Concurrently with her formal art training, Smollin worked at the Robert Elkon Gallery in uptown Manhattan, and had frequent, close contact with work by Willem de Kooning, Joan Mitchell, and Arshile Gorky. The extraordinary sensitivity of these artists to the expressive potential of their chosen medium made a lasting impression, as did the varying degrees to which their imagery suggests the mythic dimension of figuration. But her art historical references include giants of the Western narrative-figurative tradition, especially Tiepolo, Dürer, and Michelangelo, from which Smollin often quotes directly. Her enthusiasms also embrace Chinese Buddhist painting, a tradition in which the autographic mark, that badge of individual sensibility, asserts itself even while tethered to the depiction of boulders and foliage, flora and fauna.

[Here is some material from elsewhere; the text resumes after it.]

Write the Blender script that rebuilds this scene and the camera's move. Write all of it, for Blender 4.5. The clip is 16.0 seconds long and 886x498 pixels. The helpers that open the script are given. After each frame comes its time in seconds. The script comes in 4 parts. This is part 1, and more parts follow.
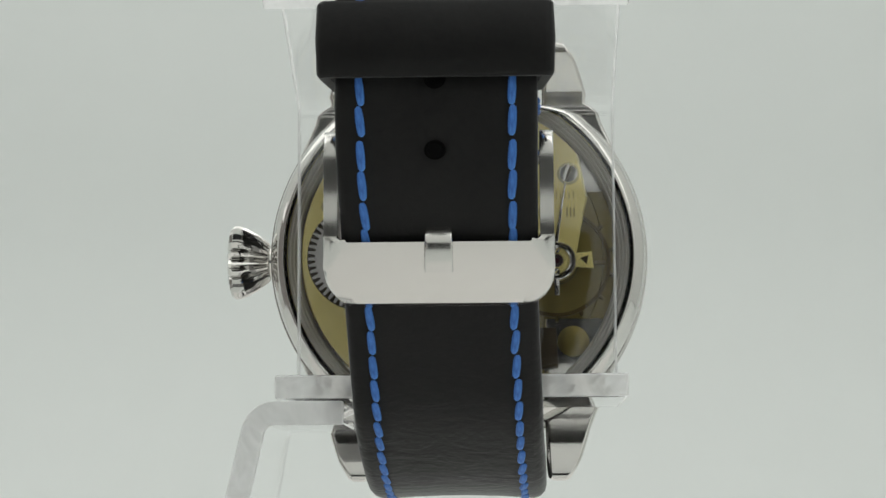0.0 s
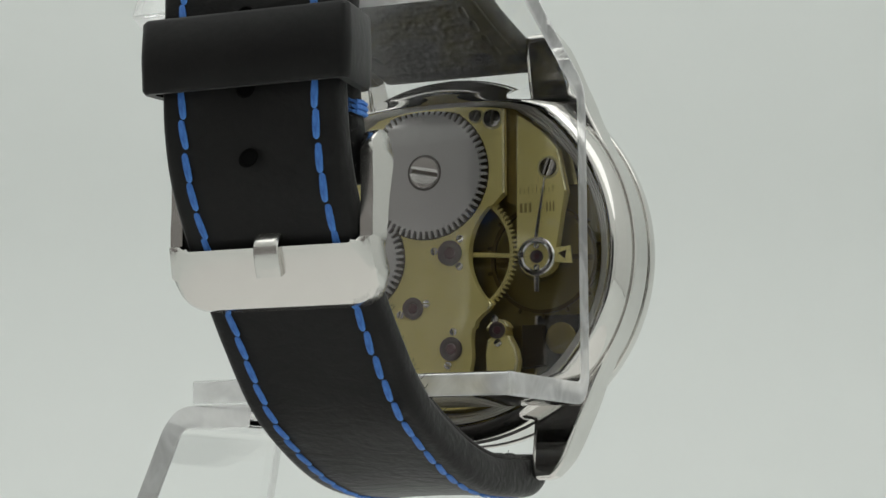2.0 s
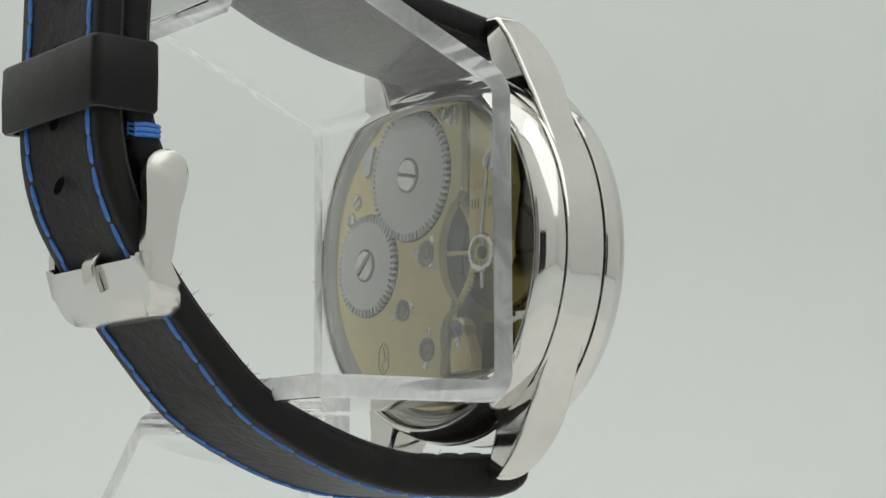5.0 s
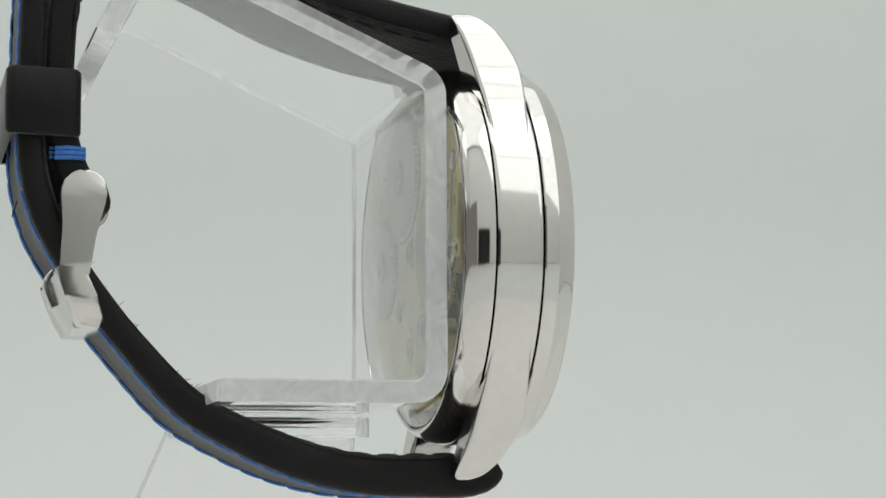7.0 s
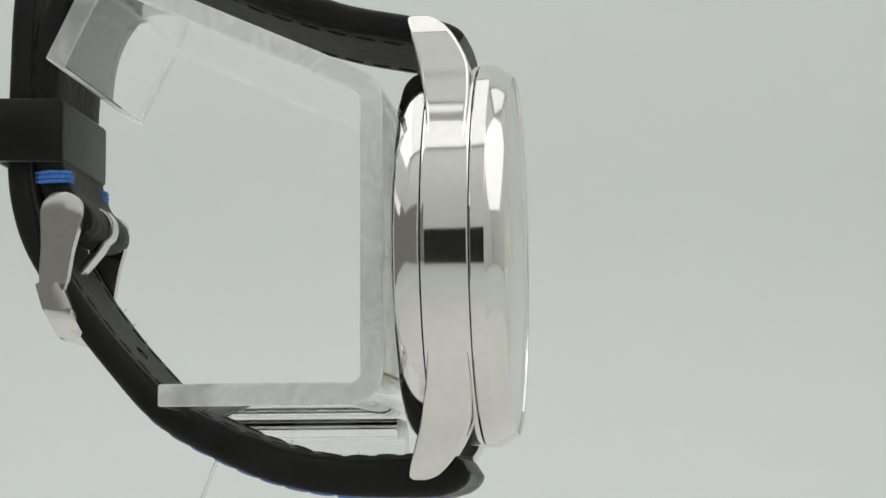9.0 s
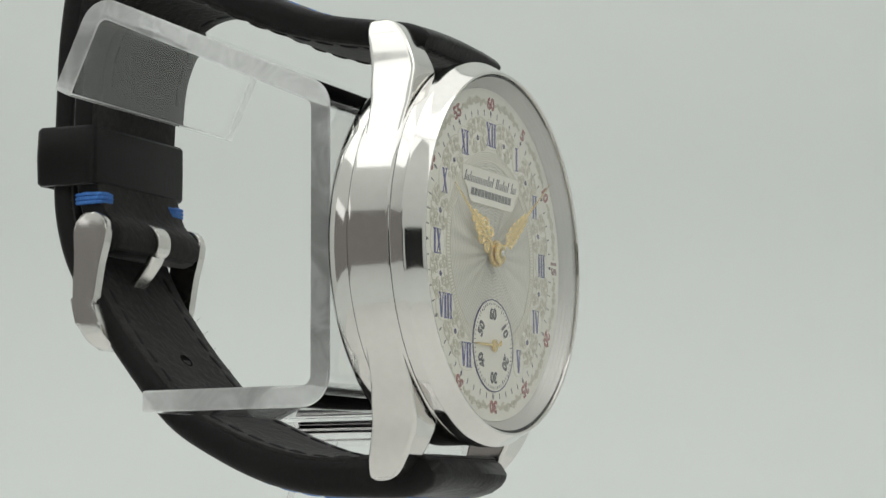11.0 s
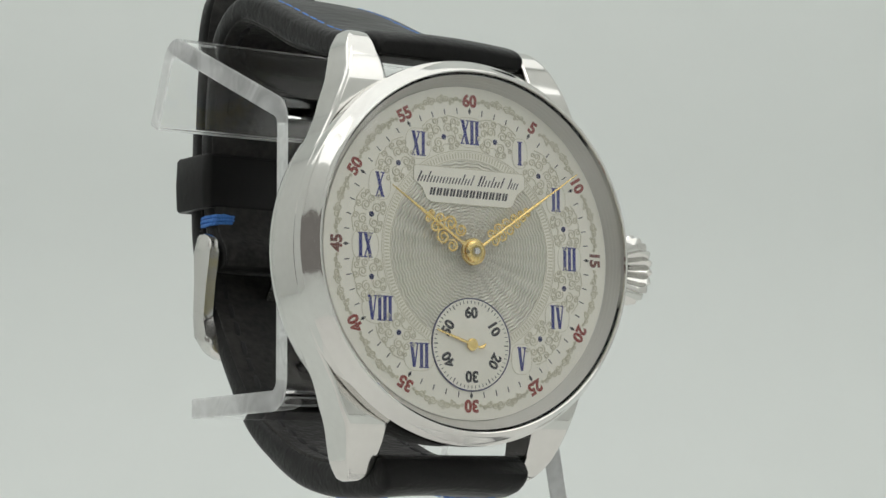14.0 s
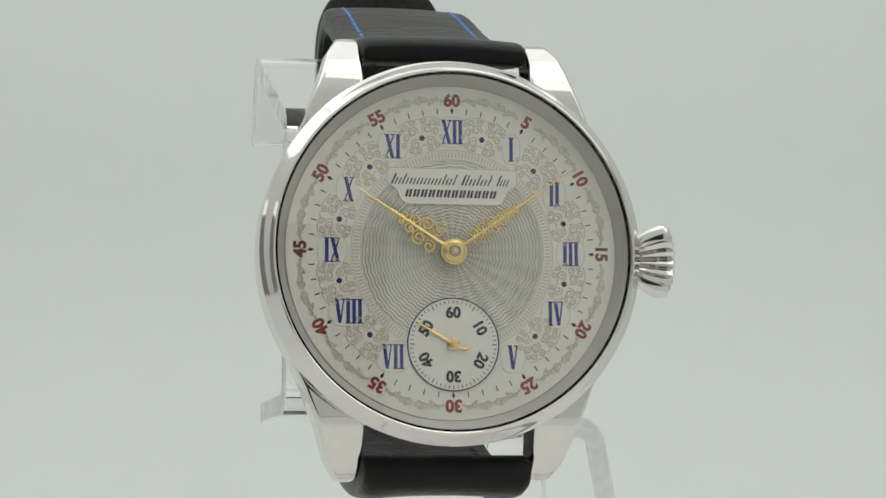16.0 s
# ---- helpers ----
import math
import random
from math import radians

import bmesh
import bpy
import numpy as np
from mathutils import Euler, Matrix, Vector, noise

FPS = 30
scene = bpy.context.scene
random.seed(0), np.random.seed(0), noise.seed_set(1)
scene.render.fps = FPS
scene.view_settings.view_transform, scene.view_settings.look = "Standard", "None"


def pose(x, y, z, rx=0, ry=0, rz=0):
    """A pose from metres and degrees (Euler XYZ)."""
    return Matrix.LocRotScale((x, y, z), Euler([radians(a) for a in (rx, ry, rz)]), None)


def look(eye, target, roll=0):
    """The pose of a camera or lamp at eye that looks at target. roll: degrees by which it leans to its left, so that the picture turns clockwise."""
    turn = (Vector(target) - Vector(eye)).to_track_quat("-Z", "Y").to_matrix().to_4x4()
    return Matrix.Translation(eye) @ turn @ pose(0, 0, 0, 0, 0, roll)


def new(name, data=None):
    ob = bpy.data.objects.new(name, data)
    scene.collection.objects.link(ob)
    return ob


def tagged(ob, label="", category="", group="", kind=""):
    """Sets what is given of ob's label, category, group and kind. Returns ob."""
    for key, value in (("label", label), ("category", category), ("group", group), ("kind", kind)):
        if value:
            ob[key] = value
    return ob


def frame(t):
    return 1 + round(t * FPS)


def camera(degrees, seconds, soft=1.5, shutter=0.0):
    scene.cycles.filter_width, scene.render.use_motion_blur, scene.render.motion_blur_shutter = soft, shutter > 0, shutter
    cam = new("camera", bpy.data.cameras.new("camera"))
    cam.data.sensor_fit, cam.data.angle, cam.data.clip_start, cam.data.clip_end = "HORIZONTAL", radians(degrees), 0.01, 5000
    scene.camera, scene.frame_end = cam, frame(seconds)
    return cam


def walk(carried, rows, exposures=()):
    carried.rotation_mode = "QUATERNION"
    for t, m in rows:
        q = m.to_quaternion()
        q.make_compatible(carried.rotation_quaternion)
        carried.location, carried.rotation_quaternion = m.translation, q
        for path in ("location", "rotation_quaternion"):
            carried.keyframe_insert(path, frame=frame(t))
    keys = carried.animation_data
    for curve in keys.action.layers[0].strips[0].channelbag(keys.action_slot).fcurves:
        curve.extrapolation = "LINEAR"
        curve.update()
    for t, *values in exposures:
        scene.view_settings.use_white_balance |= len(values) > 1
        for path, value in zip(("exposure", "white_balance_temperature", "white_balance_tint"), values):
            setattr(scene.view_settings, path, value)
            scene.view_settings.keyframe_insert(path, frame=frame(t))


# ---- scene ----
# ---- camera ----
MM = 0.001
DIAL_HEIGHT = 0.078          # height of the dial's centre over the tent floor
CX = -0.95                   # the watch's own middle, in mm off the turning axis
cam = camera(23.98, 16.0)
EYE = pose(0, -0.246, DIAL_HEIGHT - 0.0296, 97.107, 0, 0.215) @ pose(0, 0, 0, 0, 0, -0.317)
walk(cam, [(0, EYE), (16.0, EYE)])
TURN = [(0, 178.33), (4.2, 134.63), (8.0, 94.92), (12.0, 53.15), (16.0, 11.66)]

# ---- light ----
world = bpy.data.worlds.new("dim_room")
scene.world = world
world.use_nodes = True
world.node_tree.nodes["Background"].inputs[0].default_value = (1.0, 0.96, 0.9, 1)
world.node_tree.nodes["Background"].inputs[1].default_value = 0.2


def area_lamp(name, m, w, h, watts, color=(1, 1, 1)):
    data = bpy.data.lights.new(name, "AREA")
    data.shape, data.size, data.size_y, data.energy, data.color = "RECTANGLE", w, h, watts, color
    ob = new(name, data)
    ob.matrix_world = m
    return ob


area_lamp("tent_lamp", look((0, 0.02, 0.79), (0, 0.02, 0)), 0.88, 0.82, 1.93, (0.99, 1.0, 0.985))
# two unseen fill lamps, added to brighten the dial and the movement
area_lamp("side_fill", look((-0.452, 0.02, 0.50), (0, -0.06, 0.20)), 0.66, 0.54, 1.06, (0.99, 1.0, 0.985))
area_lamp("side_fill", look((0.32, -0.22, 0.51), (0, 0.0, 0.22)), 0.46, 0.62, 0.82, (0.99, 1.0, 0.985))
scene.view_settings.exposure = 0.0


# ---- materials ----
def principled(name, color, rough=0.5, metal=0.0, **more):
    m = bpy.data.materials.new(name)
    m.use_nodes = True
    b = m.node_tree.nodes["Principled BSDF"]
    b.inputs["Base Color"].default_value = (*color, 1)
    b.inputs["Roughness"].default_value = rough
    b.inputs["Metallic"].default_value = metal
    for key, v in more.items():
        b.inputs[key.replace("_", " ")].default_value = v
    return m, m.node_tree, b


def grain(nt, b, scale, bump, dist, lo, hi, stretch=(1, 1, 1), rough=None, detail=6.0):
    """Noise at two sizes: tint between lo and hi, and a fine relief. Scale per metre."""
    tc = nt.nodes.new("ShaderNodeTexCoord")
    mp = nt.nodes.new("ShaderNodeMapping")
    mp.inputs["Scale"].default_value = stretch
    nt.links.new(tc.outputs["Object"], mp.inputs["Vector"])
    n1 = nt.nodes.new("ShaderNodeTexNoise")
    n1.inputs["Scale"].default_value = scale
    n1.inputs["Detail"].default_value = detail
    n2 = nt.nodes.new("ShaderNodeTexNoise")
    n2.inputs["Scale"].default_value = scale * 0.12
    n2.inputs["Detail"].default_value = 3
    for n in (n1, n2):
        nt.links.new(mp.outputs["Vector"], n.inputs["Vector"])
    mix = nt.nodes.new("ShaderNodeMath")
    mix.operation = "MULTIPLY_ADD"
    mix.inputs[1].default_value = 0.5
    half = nt.nodes.new("ShaderNodeMath")
    half.operation = "MULTIPLY"
    half.inputs[1].default_value = 0.5
    nt.links.new(n2.outputs["Fac"], half.inputs[0])
    nt.links.new(n1.outputs["Fac"], mix.inputs[0])
    nt.links.new(half.outputs[0], mix.inputs[2])
    ramp = nt.nodes.new("ShaderNodeValToRGB")
    ramp.color_ramp.elements[0].position, ramp.color_ramp.elements[1].position = 0.35, 0.65
    ramp.color_ramp.elements[0].color, ramp.color_ramp.elements[1].color = (*lo, 1), (*hi, 1)
    nt.links.new(mix.outputs[0], ramp.inputs[0])
    nt.links.new(ramp.outputs[0], b.inputs["Base Color"])
    if rough:
        rr = nt.nodes.new("ShaderNodeMapRange")
        rr.inputs["To Min"].default_value, rr.inputs["To Max"].default_value = rough
        rr.inputs["From Min"].default_value, rr.inputs["From Max"].default_value = 0.3, 0.7
        nt.links.new(mix.outputs[0], rr.inputs["Value"])
        nt.links.new(rr.outputs[0], b.inputs["Roughness"])
    if bump:
        bp = nt.nodes.new("ShaderNodeBump")
        bp.inputs["Strength"].default_value = bump
        bp.inputs["Distance"].default_value = dist
        nt.links.new(n1.outputs["Fac"], bp.inputs["Height"])
        nt.links.new(bp.outputs["Normal"], b.inputs["Normal"])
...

In 1991, Smollin was employed at the excavation of New York’s African Slave Burial Ground in lower Manhattan There she absorbed the methods and theory of that profession, as well as its parlance, for example the “matrix” which refers to the three-dimensional axis on which excavations are recorded. The artist was immediately attracted to the field as an outlet for her considerable drawing skills, and grew to love it for the opportunity it presented to reconcile naturalism and metaphysics, the way in which the material artifacts the archeologist renders suggest, even in their fragmentary, residual state, the relations between mortals and gods, flesh and the spirit. From this experience she has recast the Charon figure for her drawings, not as a monstrous harbinger of dread but of a man disillusioned and yet compassionate.

Hugely important to the course of Smollin’s visual thinking was an autumn spent drawing in Prague’s ancient, basin-like Loretta Orchard, an experience that allowed her to sense the “volume” of the landscape, and prompted a desire to elaborate on that vision. Thus it was that two years ago, in May 2005, Smollin broke out of the traditional rectangular format and began to approach her drawings’ supports—large sheets of heavy, rough watercolor paper—as modular units that could be repositioned and recombined at will, in response to compositional contingencies as they might present themselves. A salient characteristic of Drawings From Palisades is this symphonically expanded format, which, in its graphical fluidity and procedural flexibility, suggests the body’s movement from point to point through the landscape, and mimics the mind’s movement through allegorical space as it leaps from thought to thought. Any of these component drawings could stand alone as a self-sufficient artwork; in aggregate they form a panorama as if viewed from shifting vantage points. But Smollin is no cubist. By disassembling the picture plane, she does not fragment space, but, emphasizing the interchangibility of form and void, plenum and vacuum, near and distant, unifies it.

The artist has investigated the optical characteristics of charcoal for thirty years. She now makes her own, an operation that results in a dish of little black shards in which, working in the field, the artist identifies her dusky palette—the range of black and the differing tactility of carbonized cherry, elm, willow, and birch—not by sight, but by touch. As a result of Smollin’s process, the paper she works on is as visually prominent a component of the final work as the charcoal she applies to it, with a touch that veers from raspy to velvet and yields tonalities both delicate and forceful. From this matrix of strokes emerge the suggestion, sometimes faint and sometimes not, of human figures, animals, vessels, as well as the rocks and trees that have been the iconographic bedrock of landscape representation for centuries. Smollin’s drawings bear their intellectual burden lightly, buoyed rather than encumbered by the artist’s breadth of study, travel and experience. This is because, having mastered her deceptively simple materials, she graciously and confidently allows them their distinctive voice.